How bad is the TSA? Really bad. Failed policies, ineffective screening for threats, inappropriate behavior by agents, a lack of skilled workers and a waste of money all beleaguer the TSA's programs.

In 2013, the Government Accountability Office (GOA) found that the TSA program that screens travelers by observation techniques costs nearly $1 billion annually and "is no better than chance," at identifying suspicious people, the Associated Press reported. Agents fail to find guns or knives less than 30% of the time, and, between 2010 and 2012, TSA employee misconduct grew by 26%.

Given the fact that, outside of the 9/11 attack, the number of terror attacks since 1970 have fallen exponentially, the TSA's program appears even more inadequate. Especially, because the TSA, equipped with 56,000 people at 450 American airports, has never "foiled a single terrorist plot or caught a single terrorist," according to security technologist Bruce Schneier.

The takeaway: The TSA's crowdsourced challenge to combat long airport security lines will ease a frustrating screening process that lengthens traveling time.

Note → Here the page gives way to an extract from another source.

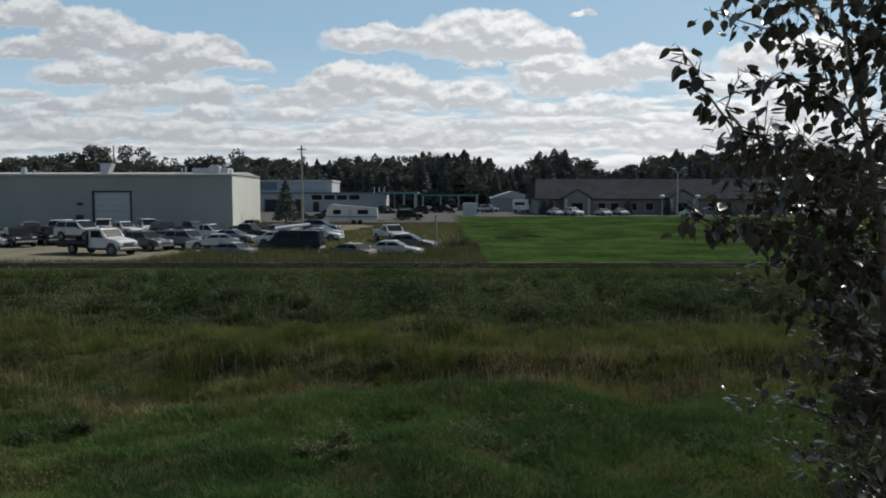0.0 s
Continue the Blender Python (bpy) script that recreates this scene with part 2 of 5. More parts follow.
M = dict(
    soil=mat("soil", (0.045, 0.038, 0.022), 0.95, var=0.5, scale=1.2, fine=14, bump=1.0, other=(0.05, 0.05, 0.024), spec=0.0),
    gravel=mat("gravel", (0.185, 0.168, 0.125), 0.95, var=0.25, scale=0.25, fine=9, bump=0.5, spec=0.0),
    asphalt=mat("asphalt", (0.12, 0.12, 0.115), 0.9, var=0.25, scale=0.2, fine=10, bump=0.3, spec=0.0),
    ballast=mat("ballast", (0.075, 0.07, 0.06), 0.95, var=0.4, scale=2, fine=25, bump=1.0, spec=0.0),
    lawn=mat("lawn", (0.029, 0.050, 0.017), 0.9, var=0.45, scale=0.16, fine=1.7, bump=0.5, other=(0.036, 0.062, 0.018), spec=0.0),
    dry=mat("dry_grass", (0.085, 0.078, 0.042), 0.95, var=0.35, scale=0.2, fine=4, bump=0.6, other=(0.075, 0.082, 0.035), spec=0.0),
    steel=mat("rail_steel", (0.42, 0.40, 0.38), 0.24, 0.9, var=0.3, scale=2, fine=30),
    rust=mat("rusty_steel", (0.10, 0.06, 0.04), 0.8, 0.2, var=0.4, scale=3, fine=30, bump=0.3),
    tie=mat("creosoted_wood", (0.07, 0.055, 0.045), 0.9, var=0.35, scale=3, fine=20, bump=0.4, per=0.3),
    black=mat("black_paint", (0.045, 0.045, 0.046), 0.65, spec=0.25, var=0.3, scale=1.0, fine=12, bump=0.05),
    grime=mat("grimy_iron", (0.045, 0.04, 0.037), 0.8, 0.1, var=0.5, scale=2.5, fine=18, bump=0.3),
    under=mat("shaded_sooty_iron", (0.044, 0.042, 0.040), 0.85, 0.0, var=0.4, scale=2.5, fine=18, bump=0.2, spec=0.1),
    emblem=mat("faded_emblem_paint", (0.23, 0.22, 0.195), 0.6, var=0.15, scale=1.2, fine=14),
    red=mat("red_paint", (0.118, 0.026, 0.021), 0.55, spec=0.3, var=0.2, scale=0.8, fine=14),
    grey=mat("light_grey_paint", (0.15, 0.148, 0.14), 0.5, var=0.2, scale=0.9, fine=14),
    silver=mat("weathered_silver_paint", (0.30, 0.29, 0.27), 0.5, 0.0, var=0.2, scale=1.5, fine=14),
    yellow=mat("yellow_strip", (0.12, 0.10, 0.05), 0.6, var=0.2),
    carbrown=mat("brown_car_paint", (0.040, 0.024, 0.021), 0.7, var=0.35, scale=1.2, fine=14, bump=0.1),
    cargreen=mat("dull_green_car_paint", (0.05, 0.065, 0.035), 0.7, var=0.35, scale=1.2, fine=14, bump=0.1),
    wrap=mat("white_lumber_wrap", (0.56, 0.545, 0.585), 0.42, var=0.17, scale=2.2, fine=8, bump=1.0, per=0.09, stretch=(1.6, 1, 0.5)),
    wrapplain=mat("plain_lumber_wrap", (0.48, 0.465, 0.50), 0.42, var=0.24, scale=2.6, fine=8, bump=1.0, per=0.10, stretch=(1.8, 1, 0.6)),
    wrapblue=mat("pale_blue_lumber_wrap", (0.47, 0.565, 0.625), 0.42, var=0.16, scale=2.2, fine=8, bump=1.0, per=0.08, stretch=(1.6, 1, 0.5)),
    ink=mat("dark_print", (0.045, 0.05, 0.07), 0.5, var=0.2),
    bluink=mat("navy_print", (0.02, 0.05, 0.09), 0.5, var=0.2),
    lath=mat("sawn_lath", (0.36, 0.27, 0.16), 0.8, var=0.3, scale=4, fine=40),
    tyre=mat("tyre_rubber", (0.02, 0.02, 0.02), 0.9, var=0.3),
    rim=mat("wheel_rim", (0.17, 0.17, 0.175), 0.5, 0.5, var=0.2),
    lens=mat("lamp_lens", (0.75, 0.77, 0.78), 0.1, var=0.05),
    redlens=mat("red_lens", (0.14, 0.018, 0.018), 0.2, var=0.1),
    trim=mat("dark_trim", (0.03, 0.03, 0.032), 0.6, var=0.2),
    # warehouse sides: grey darkened for shade, cream lightened for sun, in the colour itself
    metalwall=mat("shaded_grey_metal", (0.31, 0.335, 0.33), 0.55, 0.1, var=0.08, scale=0.15, fine=3),
    cream=mat("sunlit_cream_metal", (0.66, 0.66, 0.60), 0.55, 0.1, var=0.06, scale=0.15, fine=3),
    whitewall=mat("white_siding", (0.47, 0.48, 0.485), 0.7, var=0.08, scale=0.2, fine=4),
    blueband=mat("blue_fascia", (0.16, 0.22, 0.25), 0.6, var=0.12),
    teal=mat("teal_fascia", (0.10, 0.27, 0.30), 0.6, var=0.12),
    beige=mat("beige_siding", (0.24, 0.235, 0.22), 0.8, var=0.12, scale=0.3, fine=5),
    roofdark=mat("dark_shingle_roof", (0.055, 0.056, 0.062), 0.9, spec=0.0, var=0.2, scale=0.4, fine=5, bump=0.4),
    roofgrey=mat("grey_roof_sheet", (0.40, 0.41, 0.41), 0.6, var=0.12),
    doorwhite=mat("white_door_panel", (0.46, 0.49, 0.51), 0.5, var=0.06),
    galv=mat("galvanised_sheet", (0.50, 0.51, 0.52), 0.45, 0.6, var=0.15),
    pole=mat("weathered_pole_wood", (0.30, 0.27, 0.23), 0.9, var=0.25, scale=2, fine=20, bump=0.3),
    glass=glass_mat("dark_window_glass"),
    bark=mat("poplar_bark", (0.13, 0.115, 0.09), 0.9, var=0.35, scale=8, fine=60, bump=0.5),
    trunk=mat("conifer_bark", (0.07, 0.055, 0.045), 0.95, var=0.3),
    # needles and broad leaves are paled and greyed: distance haze put into their colour
    needle=plant_mat("hazy_conifer_needles", [(0.126, 0.138, 0.130), (0.144, 0.156, 0.138), (0.162, 0.168, 0.144)], 0.9, 0.10, 0.02, 0.0),
    broad=plant_mat("hazy_broad_leaves", [(0.121, 0.129, 0.113), (0.138, 0.144, 0.121), (0.155, 0.155, 0.127)], 0.9, 0.12, 0.05, 0.0),
    leaf=plant_mat("poplar_leaf", [(0.042, 0.042, 0.028), (0.052, 0.052, 0.033), (0.072, 0.070, 0.042)], 0.26, 0.20, 2.0, 0.55),
    grassA=plant_mat("lush_grass", [(0.041, 0.083, 0.026), (0.080, 0.149, 0.042), (0.165, 0.196, 0.058)], 0.6, 0.3, 0.22, 0.06, 0.35),
    mown=plant_mat("mown_grass", [(0.024, 0.044, 0.014), (0.033, 0.056, 0.018), (0.050, 0.064, 0.026)], 0.8, 0.1, 0.10, 0.0, 0.4),
    grassB=plant_mat("mixed_meadow_grass", [(0.056, 0.096, 0.027), (0.106, 0.140, 0.042), (0.167, 0.163, 0.075)], 0.65, 0.3, 0.2, 0.06, 0.5),
    weed=plant_mat("tall_weeds", [(0.050, 0.065, 0.034), (0.096, 0.121, 0.060), (0.176, 0.178, 0.095)], 0.65, 0.25, 0.25, 0.06, 0.4),
    bank=plant_mat("yellow_green_bank_grass", [(0.084, 0.112, 0.030), (0.133, 0.153, 0.045), (0.201, 0.185, 0.065)], 0.65, 0.35, 0.25, 0.04, 0.5),
    brown=plant_mat("brown_withered_weeds", [(0.066, 0.061, 0.036), (0.099, 0.083, 0.048), (0.143, 0.121, 0.072)], 0.8, 0.2, 0.4, 0.03, 0.5),
    dull=plant_mat("dull_verge_grass", [(0.105, 0.118, 0.05), (0.14, 0.142, 0.062), (0.18, 0.168, 0.085)], 0.8, 0.15, 0.15, 0.0, 0.5),
    leafweed=plant_mat("leafy_weeds", [(0.037, 0.059, 0.027), (0.085, 0.116, 0.050), (0.181, 0.198, 0.090)], 0.8, 0.3, 0.16, 0.0, 0.4),
    paleweed=plant_mat("pale_ditch_weeds", [(0.075, 0.078, 0.040), (0.10, 0.10, 0.052), (0.15, 0.135, 0.08)], 0.8, 0.2, 0.5, 0.0, 0.4),
    straw=plant_mat("dry_straw", [(0.20, 0.16, 0.08), (0.27, 0.22, 0.11), (0.33, 0.28, 0.15)], 0.8, 0.25, 0.5, 0.05),
    seed=plant_mat("grass_seed_heads", [(0.20, 0.15, 0.09), (0.26, 0.21, 0.12), (0.30, 0.26, 0.17)], 0.8, 0.2, 0.5),
    shrub=plant_mat("shrub_twigs", [(0.11, 0.09, 0.06), (0.13, 0.11, 0.07), (0.10, 0.11, 0.05)], 0.85, 0.15, 0.6),
)
PAINT = {k: mat(k + "_car_paint", c, 0.14, 0.0, var=0.05, scale=1, fine=6) for k, c in dict(
    white=(0.62, 0.63, 0.63), silver=(0.26, 0.275, 0.29), slate=(0.11, 0.12, 0.14), darkgrey=(0.10, 0.105, 0.11), black=(0.02, 0.02, 0.022), navy=(0.018, 0.024, 0.042),
    tan=(0.22, 0.20, 0.15), blue=(0.06, 0.12, 0.22), green=(0.04, 0.07, 0.05), red=(0.25, 0.03, 0.03), paleblue=(0.45, 0.5, 0.54)).items()}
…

The idea behind it "is about leveraging innovation and out-of-the-box thinking to find solutions to TSA's most challenging issues," TSA spokesman Ross Feinstein said.

However, if the TSA believes that lengthy queues are their biggest concerns, then they are glossing over what is at stake for people flying the friendly skies. Passengers face groping, mishandling and invasive searches that are not only unwarranted but are fruitless. So either total reform or shutting down the program would be superior alternatives because the system is broken and this is not the way to fix it.